Shani - on 25 Jan 2013
In reply to Game of Conkers:
> (In reply to John Rushby) Increased confidence in the bond market? Who buys bonds these days apart from their own central banks?

Interestingly Iceland are doing alright on the bond market having ignored the advice of mainstream economists. Having walked away from their debt they are now seen as a safe(r) investment bet as they are more likely to pay back loans without the burden of debt endured by, for example, Ireland.

Contrast this 'Iceland Goes Bankrupt' story from 2008 (www.businessweek.com/the_thread/economicsunbound/archives/2008/10/iceland_goes_ba.html) with this one where Iceland's bond issues were oversubsribed (www.bloomberg.com/news/2012-03-27/iceland-targets-wealth-funds-as-new-law-hits-bondholders.html).

Forget the advice of most economists and simply follow the money.

Bjartur i Sumarhus on 25 Jan 2013
In reply to Shani: Whilst I agree that Iceland have turned things around, the hit of nearly 15% devaluation and 20% inflation they took would not be something that the UK could endure particularly well.

Having said that.

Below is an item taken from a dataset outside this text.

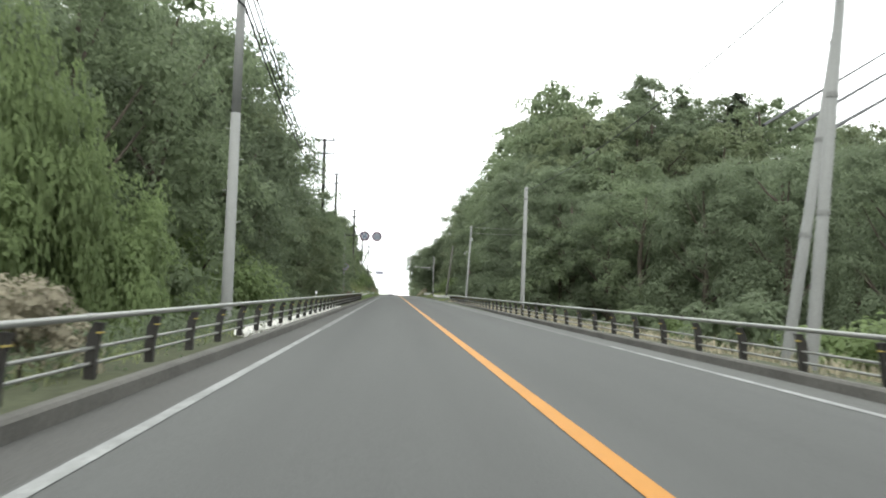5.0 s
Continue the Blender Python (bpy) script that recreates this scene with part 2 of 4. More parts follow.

This will happen to us and is happening right now. Just at a much slower pace, probably taking the next 15 years to play out.
Shani - on 25 Jan 2013
In reply to Game of Conkers:
> (In reply to Shani) Whilst I agree that Iceland have turned things around, the hit of nearly 15% devaluation and 20% inflation they took would not be something that the UK could endure particularly well.
>
> Having said that. This will happen to us and is happening right now. Just at a much slower pace, probably taking the next 15 years to play out.

Maybe but I am not sure if anyone really knows. There is re-trenching of the economy going on in the UK which will obviously precipitate some kind of pain, but there are firm signs of growth in manufacturing (cars production in particular), aerospace industries, creative media and so forth.

This is all against a back drop of global re-trenching which confound robust, long-term forecast.

Ed Balls really is an arrogant fool. On statistically insignificant data he makes such firm proclamations. World economics are way to subtle in their integration and dynamic in their ebb and flow for him to state a 'cure' for our ills. Whilst Osborne does seem to be missing some tricks, focus on the debt is paramount, but not the be-all and end-all.
neilh - on 25 Jan 2013
In reply to Shani:
Iceland is a tiny economy and hardly has a bearing on the grand scheme of things -its hardly got a major population--- no disrespect to anybody from Iceland.

Follow the money - invest in equities?
ads.ukclimbing.com
Shani - on 25 Jan 2013
In reply to neilh:
> (In reply to Shani)
> Iceland is a tiny economy and hardly has a bearing on the grand scheme of things -its hardly got a major population--- no disrespect to anybody from Iceland.
>
> Follow the money - invest in equities?

The small population is largely irelevant - it is the size of the debt that is important.

We should have jailed the bankers and bailed the tax payers as this would have eased liquidity and kept the real economy moving rather than locking it up in the banking system. But no, as it stands we are still picking up the bill for the bankers whilst the finance industry migrates surreptitiously eastward (it will go where it can make a profit regardless of ethical and moral considerations).

By 'Follow the money) I mean to say that markets don't care about your past, they care about making money NOW and 'going forward'.

Economic policies need to be analyzed in terms of the incentives they create, rather than the hopes that inspired them.